Stacey Abrams is standing by her refusal to concede last year's Georgia gubernatorial election, telling "CBS This Morning" that doing so would make her "complicit" in a "rigged" system.
"I am complicit if I say that system is fair," she said on Monday. "I did not deny the legal sufficiency of the election, I am not claiming to be the governor of Georgia."
She added that "voter suppression is real and affecting people across the country."
Abrams also emphasized that this is the difference between her claims that the system is rigged and President Donald Trump's insinuations in 2016 that he might refuse to accept the results if he was defeated.
Trump "refuses to acknowledge the legal sufficiency or threatens not to, but my point is that the laws are wrong," Abrams stressed. "We have to fix those laws because as long as we have eligible American citizens who cannot cast a ballot, then the game is rigged."

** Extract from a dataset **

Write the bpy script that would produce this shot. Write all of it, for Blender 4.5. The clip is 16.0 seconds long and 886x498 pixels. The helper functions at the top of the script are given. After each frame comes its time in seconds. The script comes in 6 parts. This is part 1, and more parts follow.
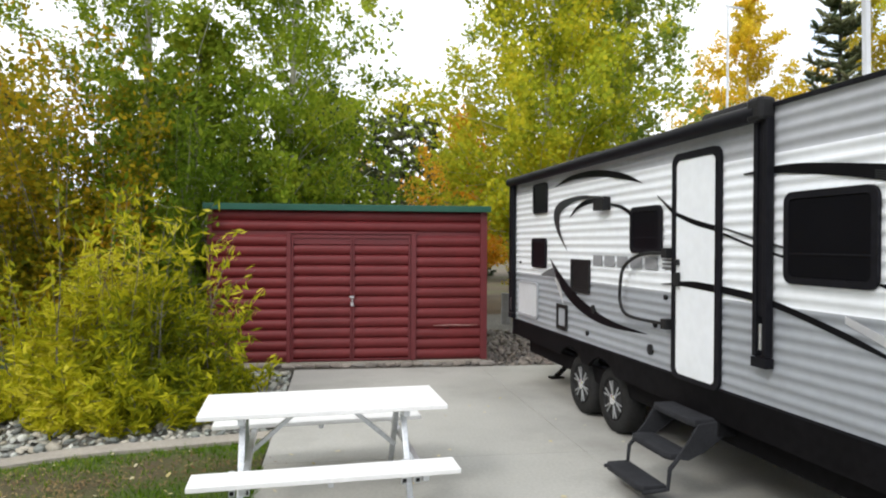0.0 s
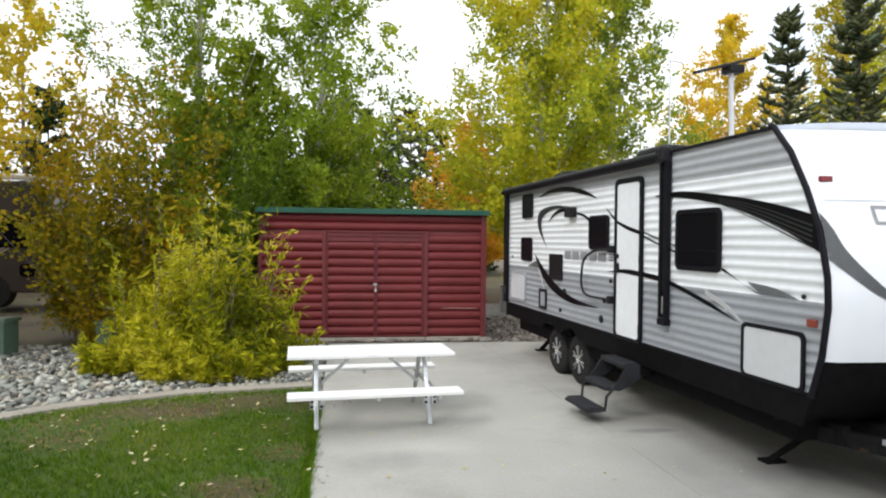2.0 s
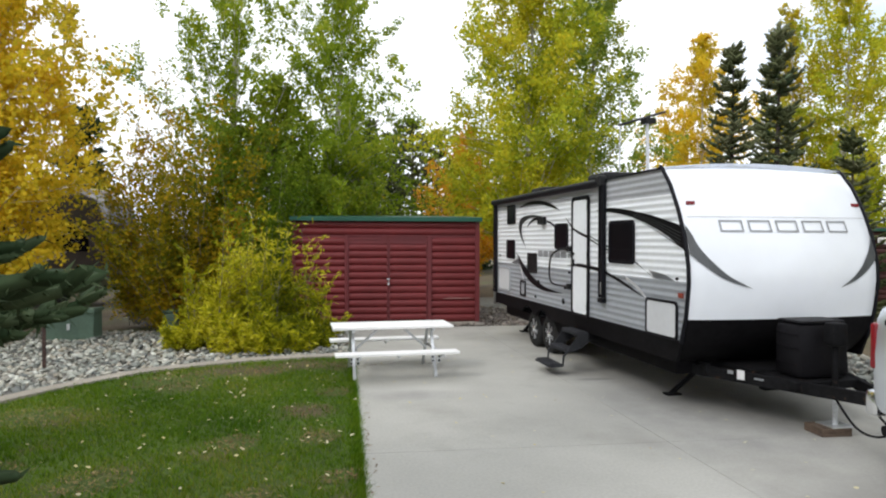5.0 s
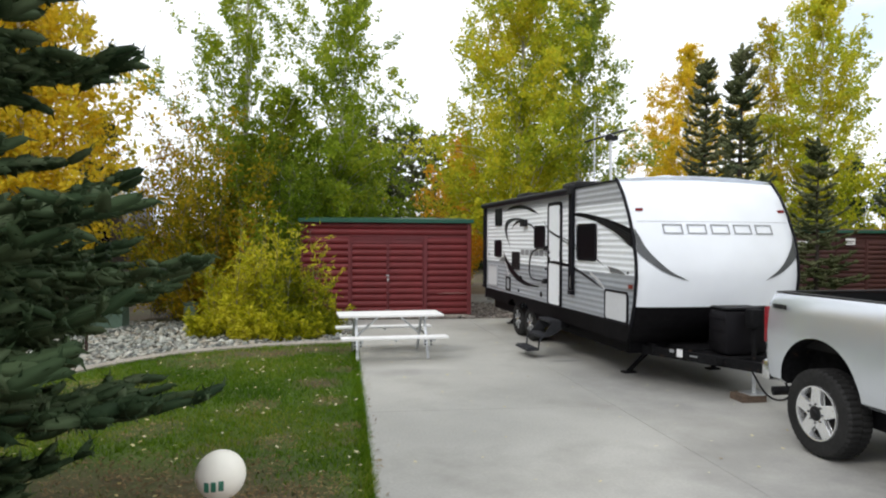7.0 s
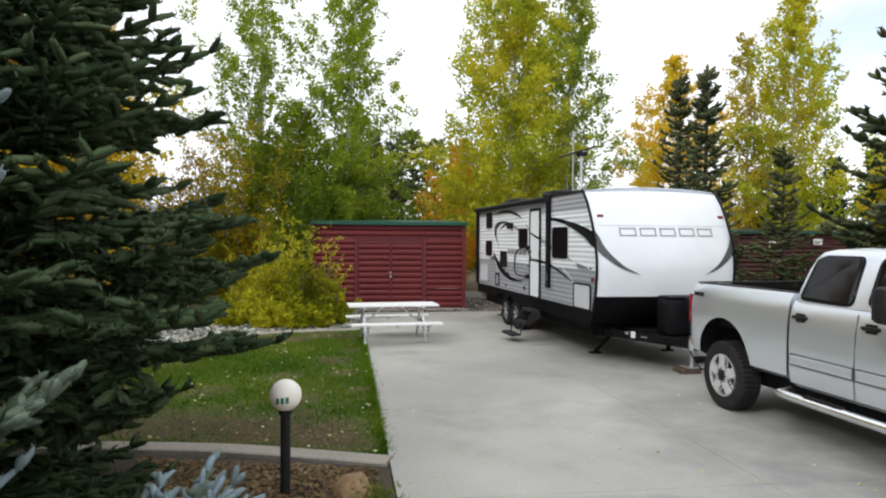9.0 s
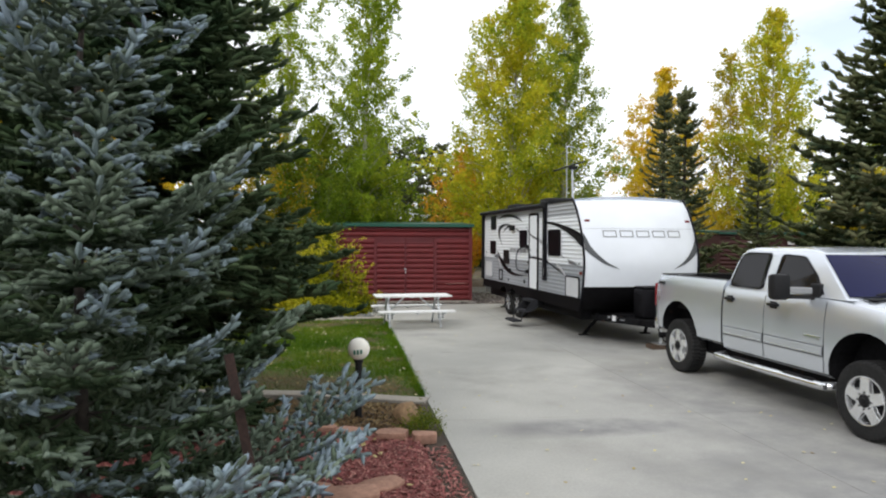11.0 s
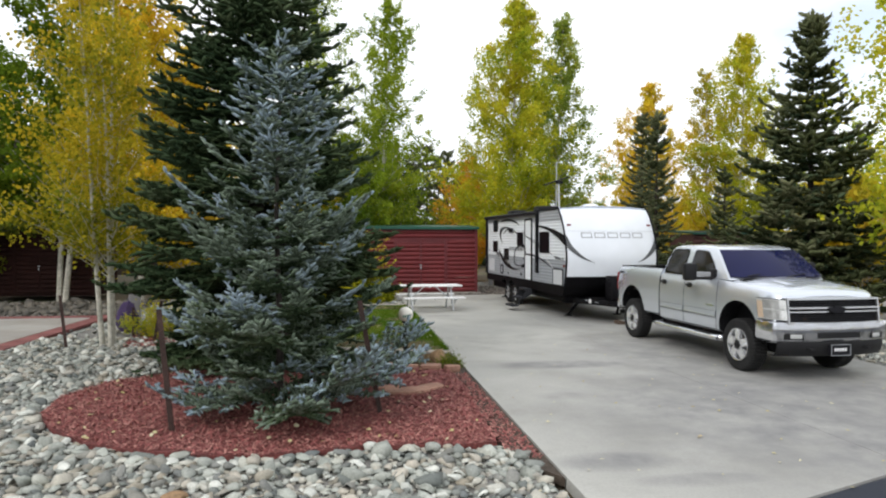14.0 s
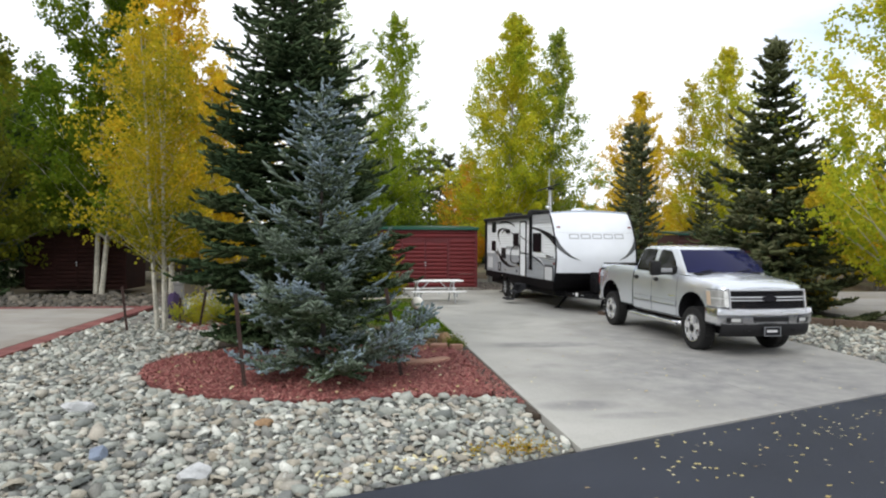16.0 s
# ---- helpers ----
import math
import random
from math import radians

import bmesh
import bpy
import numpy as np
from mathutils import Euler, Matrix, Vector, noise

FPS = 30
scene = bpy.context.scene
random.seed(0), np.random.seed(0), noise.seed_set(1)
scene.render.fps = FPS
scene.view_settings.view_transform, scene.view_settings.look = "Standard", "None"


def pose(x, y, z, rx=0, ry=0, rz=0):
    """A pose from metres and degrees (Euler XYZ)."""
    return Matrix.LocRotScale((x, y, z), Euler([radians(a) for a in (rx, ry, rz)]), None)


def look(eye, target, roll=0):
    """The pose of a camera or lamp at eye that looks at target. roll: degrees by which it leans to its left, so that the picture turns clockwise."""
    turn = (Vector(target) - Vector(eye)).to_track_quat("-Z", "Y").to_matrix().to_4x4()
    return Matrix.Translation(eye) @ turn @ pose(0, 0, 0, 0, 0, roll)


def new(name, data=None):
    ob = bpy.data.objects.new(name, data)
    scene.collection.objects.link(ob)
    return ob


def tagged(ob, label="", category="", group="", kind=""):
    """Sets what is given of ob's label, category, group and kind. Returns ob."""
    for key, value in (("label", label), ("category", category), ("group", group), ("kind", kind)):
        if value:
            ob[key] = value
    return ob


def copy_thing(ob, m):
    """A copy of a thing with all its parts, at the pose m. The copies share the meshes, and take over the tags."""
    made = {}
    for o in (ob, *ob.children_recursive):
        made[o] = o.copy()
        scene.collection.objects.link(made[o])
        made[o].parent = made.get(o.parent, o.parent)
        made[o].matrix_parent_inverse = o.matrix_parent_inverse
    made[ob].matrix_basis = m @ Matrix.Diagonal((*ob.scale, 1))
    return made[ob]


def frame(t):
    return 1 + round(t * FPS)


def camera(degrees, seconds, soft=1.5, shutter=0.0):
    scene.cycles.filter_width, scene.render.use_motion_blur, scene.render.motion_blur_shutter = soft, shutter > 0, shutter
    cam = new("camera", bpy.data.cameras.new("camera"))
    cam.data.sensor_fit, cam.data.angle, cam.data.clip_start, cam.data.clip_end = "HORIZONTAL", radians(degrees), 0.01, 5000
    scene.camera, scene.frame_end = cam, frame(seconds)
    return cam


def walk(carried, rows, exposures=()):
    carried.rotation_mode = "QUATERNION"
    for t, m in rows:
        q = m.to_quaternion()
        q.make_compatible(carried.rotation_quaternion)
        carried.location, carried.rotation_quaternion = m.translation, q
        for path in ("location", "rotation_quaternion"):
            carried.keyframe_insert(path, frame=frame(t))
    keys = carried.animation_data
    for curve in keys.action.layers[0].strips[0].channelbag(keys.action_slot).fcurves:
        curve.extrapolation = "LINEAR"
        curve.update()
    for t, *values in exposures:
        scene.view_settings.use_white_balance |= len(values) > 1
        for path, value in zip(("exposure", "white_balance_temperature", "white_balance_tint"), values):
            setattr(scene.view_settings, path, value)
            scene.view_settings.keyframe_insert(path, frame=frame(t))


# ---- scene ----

Abrams is focusing on expanding the work of her voting rights initiative, Fair Fight 2020, to make sure every eligible ballot in next year's election is counted.
"Voter suppression is the base line that determines whether your voice is heard, whether the values and the policies that you want ever come to fruition," said Abrams.
Abrams lost to Republican Brian Kemp by almost 55,000 votes but claims this was due to his voter-suppression efforts, which were facilitated by his keeping his position as Georgia secretary of state while he ran for governor, according to National Review.
Kemp purged some 53,000 voters after they ignored the state's multiple requests to fix discrepancies between their voter-registration forms and forms already compiled in state databases.